Columnas con olor a oveja
El palio que reciben este jueves de manos del Papa varios arzobispos españoles es símbolo del amor desinteresado por la humanidad herida al borde del camino, cansada, agobiada y desorientada, que necesita el apoyo del pastor
De vez en cuando conviene retroceder al punto de origen para afianzarnos en las raíces. En la génesis de esta fotografía se encuentran doce hombres libres que hace más de 2.000 años dejaron lo que estaban haciendo para seguir a un galileo al que acompañaron por la tierra de Israel y por ciudades extranjeras en la Decápolis, Samaria o el territorio de Tiro y Sidón, la Fenicia que hoy llamamos Líbano. Todo lo aprendido en estos caminos lo dejaron escrito en el que, sin duda, es el manual más importante de eclesiología: el libro de los Hechos de los Apóstoles, según explicó Francisco a los fieles de la diócesis de Roma. Ahí vemos cómo Jesús fue liberando al pescador Simón de Betsaida y al judío Saulo de Tarso de sus esclavitudes interiores hasta convertirlos en san Pedro y san Pablo. Lo que da valor a su imperecedera historia no son sus capacidades, sino ese encuentro con Cristo que cambió sus vidas.
Según marca la tradición, en la fiesta de los dos grandes apóstoles el Papa impone el palio —que vemos sobre una bandeja en la fotografía— a los nuevos arzobispos metropolitanos nombrados en el último año, como signo de comunión con el Obispo de Roma y de compromiso a ser instrumentos de dicha comunión. Es la fuerza de un simple ornamento tejido con la lana blanca de los corderos que Francisco bendice todos los años en la fiesta de santa Inés y que recuerda a las ovejas que formamos el pueblo de Dios, a las que Jesús encomendó a Pedro y a los sucesores de los apóstoles. Es el poder de los símbolos, el hilo de comunión con nuestro suelo, con nuestras raíces, con nuestra esperanza, y uno de los lenguajes «secretos» de Dios, que dice mucho más de lo que a simple vista representa.
Cuando los arzobispos de Madrid, Santiago, Granada y Valencia —José Cobo, Francisco José Prieto, José María Gil Tamayo y Enrique Benavent, respectivamente—, reciban este jueves su palio, una cinta ancha en forma de collar que envuelve el pecho y la espalda, les recordará a Cristo mismo, que, como buen pastor, carga sobre sus hombros a la oveja perdida para llevarla de nuevo a casa. Una oveja que por sí sola, sin la ayuda del pastor, no hubiera encontrado nunca el camino de retorno. La etimología de la palabra obispo, episcopus, viene del prefijo epi (arriba) y scopus (observador), lo que significa que el obispo es alguien que observa desde arriba, una atalaya que le permite cuidar a una Iglesia confiada a sus manos, pero conducida siempre por el Señor con firmeza y ternura; una Iglesia quizás herida y débil, pero fuerte por la presencia de Dios y la vigilancia de sus pastores.
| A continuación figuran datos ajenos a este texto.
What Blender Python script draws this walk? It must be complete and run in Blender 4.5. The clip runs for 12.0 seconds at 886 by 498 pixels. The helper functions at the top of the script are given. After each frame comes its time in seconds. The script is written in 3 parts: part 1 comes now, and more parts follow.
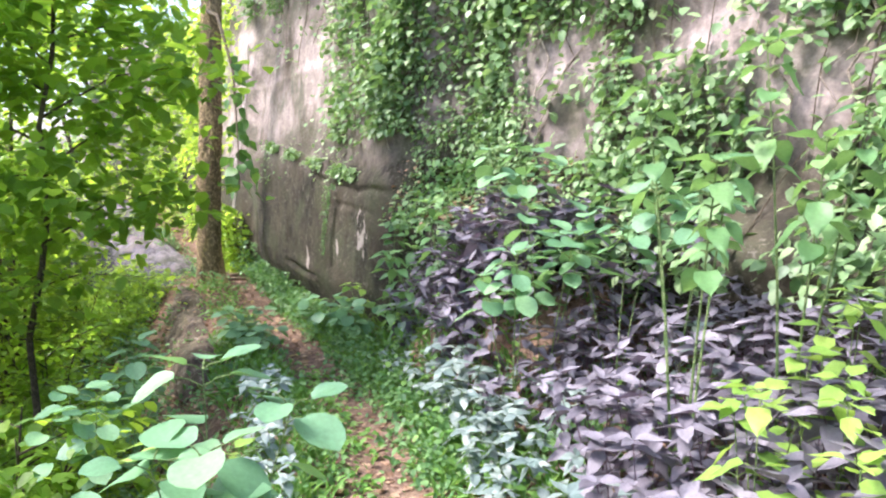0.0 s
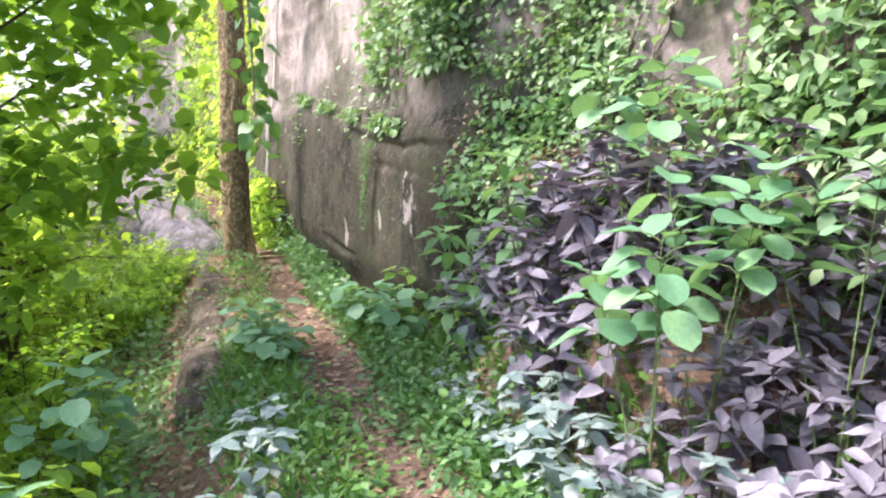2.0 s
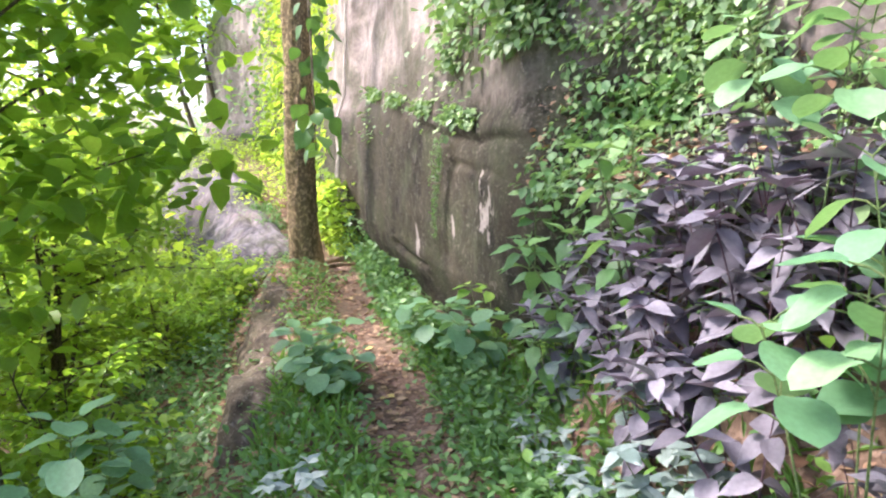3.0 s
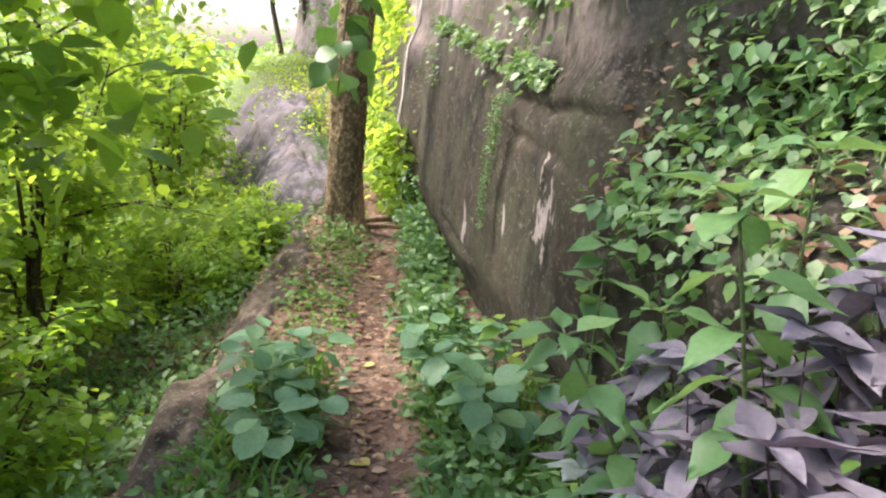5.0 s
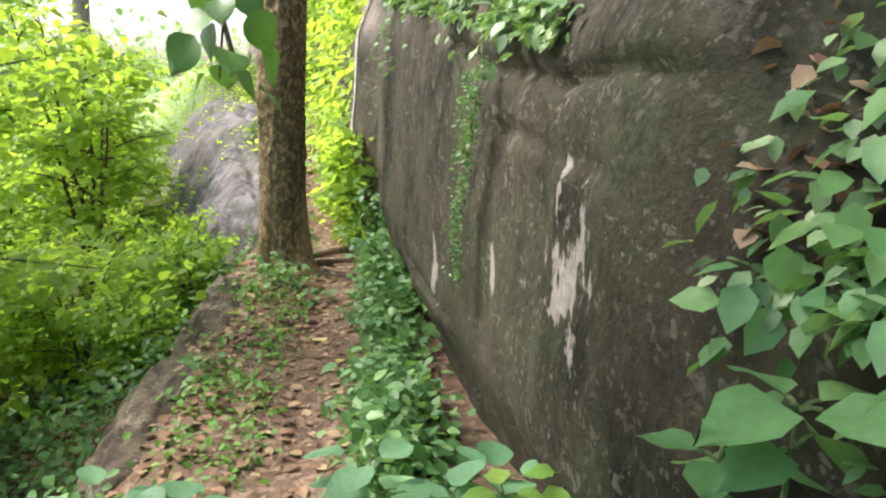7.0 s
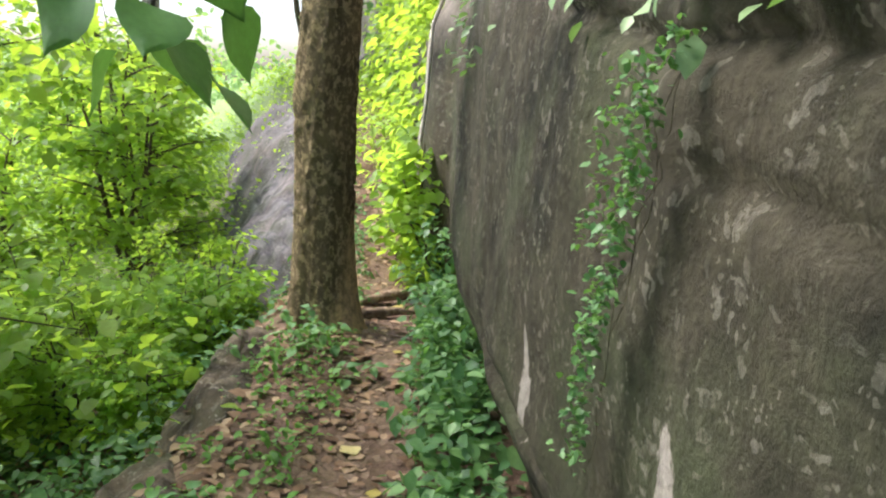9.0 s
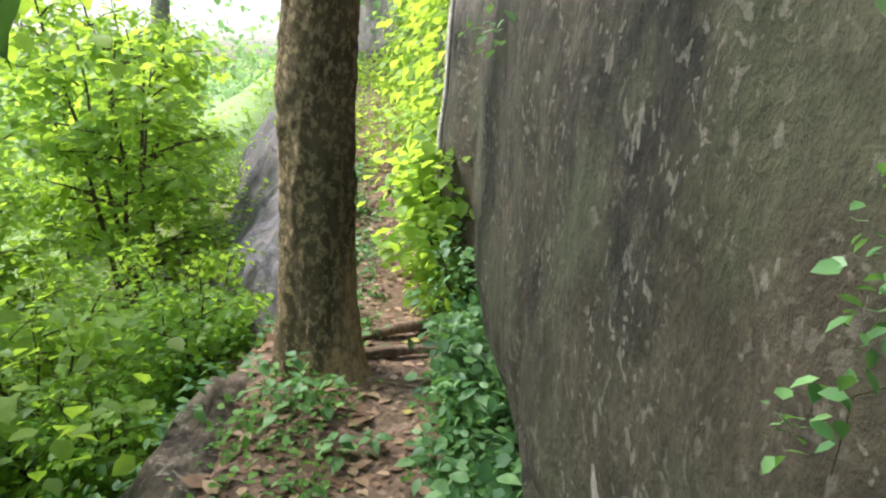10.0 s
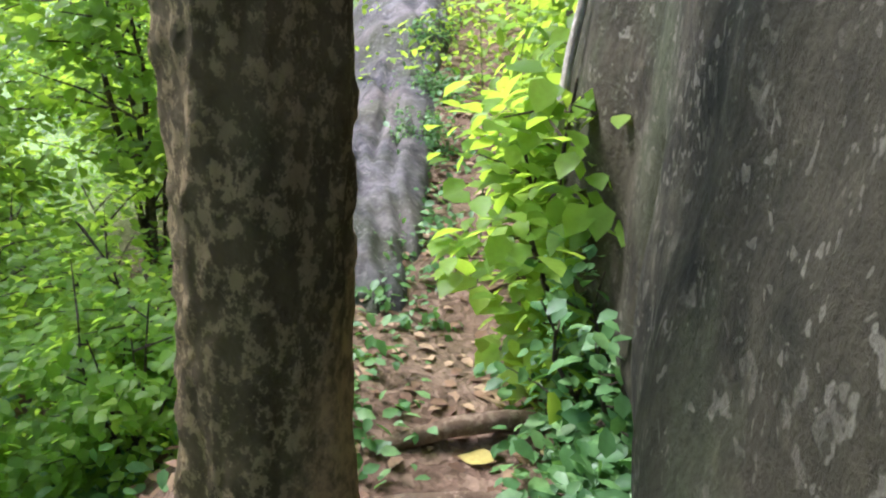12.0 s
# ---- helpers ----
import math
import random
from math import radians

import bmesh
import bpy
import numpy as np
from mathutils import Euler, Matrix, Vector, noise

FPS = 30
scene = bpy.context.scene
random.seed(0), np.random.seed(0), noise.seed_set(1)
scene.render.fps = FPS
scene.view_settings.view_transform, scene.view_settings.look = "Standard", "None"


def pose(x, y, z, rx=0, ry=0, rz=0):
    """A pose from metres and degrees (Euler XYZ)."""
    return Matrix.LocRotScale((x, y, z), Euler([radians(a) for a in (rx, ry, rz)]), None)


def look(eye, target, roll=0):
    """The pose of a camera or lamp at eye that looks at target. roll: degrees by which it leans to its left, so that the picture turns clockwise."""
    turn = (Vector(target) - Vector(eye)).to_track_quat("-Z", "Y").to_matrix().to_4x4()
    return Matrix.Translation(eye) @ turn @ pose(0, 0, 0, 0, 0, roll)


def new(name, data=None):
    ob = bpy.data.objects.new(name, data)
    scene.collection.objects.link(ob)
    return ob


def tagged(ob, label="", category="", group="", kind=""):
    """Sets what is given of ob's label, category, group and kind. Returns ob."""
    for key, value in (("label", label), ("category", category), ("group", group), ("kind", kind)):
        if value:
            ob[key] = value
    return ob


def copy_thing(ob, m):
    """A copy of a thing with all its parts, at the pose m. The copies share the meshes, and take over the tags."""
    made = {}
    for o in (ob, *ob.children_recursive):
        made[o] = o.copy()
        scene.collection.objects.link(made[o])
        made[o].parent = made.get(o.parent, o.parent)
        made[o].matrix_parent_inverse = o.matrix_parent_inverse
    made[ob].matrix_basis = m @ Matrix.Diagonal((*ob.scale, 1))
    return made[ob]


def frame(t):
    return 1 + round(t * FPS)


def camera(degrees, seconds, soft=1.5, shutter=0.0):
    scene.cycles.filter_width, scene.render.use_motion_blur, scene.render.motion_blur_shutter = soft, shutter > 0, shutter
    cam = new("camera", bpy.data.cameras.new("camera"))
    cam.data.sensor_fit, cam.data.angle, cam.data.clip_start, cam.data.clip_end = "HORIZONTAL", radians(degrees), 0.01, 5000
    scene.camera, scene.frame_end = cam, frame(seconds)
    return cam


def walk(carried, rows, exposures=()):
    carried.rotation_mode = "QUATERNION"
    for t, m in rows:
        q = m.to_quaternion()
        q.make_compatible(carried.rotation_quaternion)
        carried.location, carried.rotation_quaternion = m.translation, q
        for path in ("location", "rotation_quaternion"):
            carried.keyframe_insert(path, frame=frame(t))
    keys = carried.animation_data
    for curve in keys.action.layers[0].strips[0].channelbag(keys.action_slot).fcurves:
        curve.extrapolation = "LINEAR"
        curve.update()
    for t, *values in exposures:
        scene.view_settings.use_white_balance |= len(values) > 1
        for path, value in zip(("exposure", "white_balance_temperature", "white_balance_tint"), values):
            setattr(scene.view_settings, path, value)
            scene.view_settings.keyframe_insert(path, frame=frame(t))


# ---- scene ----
cam = camera(60.7, 12.0, soft=2.2)
METRES, EYE, TILT, LEAN, TURN = 9.0, 1.5, -6.0, 0.0, 0.0
ROWS = [
    (0.0, 0.0, 0.0, 0.0, -0.0, 0.0, -0.0),
    (0.5, -0.0073, 0.0388, -0.0009, -0.46, -0.82, 1.09),
    (1.0, -0.007, 0.0846, 0.0006, -0.56, -0.96, 1.35),
    (1.5, -0.0107, 0.1293, 0.0022, 1.04, -1.37, 0.88),
    (2.0, -0.0083, 0.1746, 0.0055, 4.6, -2.59, 1.1),
    (2.5, -0.0125, 0.2209, 0.0068, 7.8, -3.23, 1.73),
    (3.0, -0.0149, 0.2592, 0.0103, 10.89, -2.53, 1.63),
    (5.0, -0.0194, 0.4126, 0.0355, 18.42, -7.4, -5.95),
    (5.5, -0.0273, 0.4442, 0.0367, 19.13, -9.9, -5.53),
    (6.0, -0.0317, 0.4794, 0.033, 19.91, -9.63, -5.98),
    (6.5, -0.0415, 0.5222, 0.0305, 19.03, -7.03, -4.79),
    (7.0, -0.058, 0.5659, 0.0374, 16.96, -6.73, -2.63),
    (9.0, -0.1046, 0.6929, 0.0477, 22.96, -6.49, -4.5),
    (9.5, -0.1189, 0.727, 0.0499, 23.92, -7.02, -4.02),
    (10.0, -0.136, 0.7732, 0.0548, 25.13, -7.39, -3.89),
    (10.5, -0.1566, 0.819, 0.0589, 28.35, -8.57, -5.42),
    (11.0, -0.1765, 0.8643, 0.0628, 32.17, -11.2, -6.0),
    (11.5, -0.2022, 0.9077, 0.0653, 34.79, -14.52, -5.1),
    (12.0, -0.2232, 0.9534, 0.0673, 34.48, -16.07, -6.76),
]
walk(cam, [(t, pose(0, 0, EYE, TILT, LEAN, TURN) @ pose(METRES * x, METRES * y, METRES * z, 90 + pitch, roll, yaw)) for t, x, y, z, yaw, pitch, roll in ROWS], exposures=[(0.0, 2.05, 5900, 26), (3.0, 2.22, 6000, 29), (5.0, 1.9, 6250, 29), (7.0, 1.84, 6200, 17), (9.5, 1.65, 5900, 14), (12.0, 1.65, 5500, 18)])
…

Los padres de la Iglesia han visto siempre en la oveja perdida la imagen de toda la humanidad. El palio se convierte entonces en símbolo de ese amor desinteresado por los hombres, heridos al borde del camino, cansados, agobiados y, quizás, desorientados, que necesitan el apoyo del pastor. La fiesta de Pedro y Pablo nos recuerda a quienes reciben el encargo de reparar las grietas en el alma de las personas, columnas con olor a oveja, pilares fuertes que preservan la unidad. Gracias a estos dos hombres la Iglesia se mantuvo unida y los palios confeccionados por las monjas benedictinas del monasterio de Santa Cecilia representan su unidad con el Sucesor de Pedro. Una vez realizados con la lana recién esquilada, se guardan sobre la urna donde están las reliquias del cuerpo del apóstol san Pedro hasta el día 29 de junio, en que se imponen a los nuevos arzobispos. Ningún gesto queda al azar en esta preciosa tradición de siglos.
En la Misa que cada 29 de junio se celebra en la basílica de San Pedro son siempre invitados de honor los delegados del patriarca ecuménico de Constantinopla, una muestra más de la unidad que preside esta ceremonia en la que la Iglesia mira a estos dos gigantes de la fe que consiguieron llevar el Evangelio al mundo, con la fuerza del amor gratuito de Jesús y su apuesta decidida por ellos; que les animó a no rendirse, a echar de nuevo las redes al mar, a dar la vida por sus hermanos, a apacentar sus ovejas.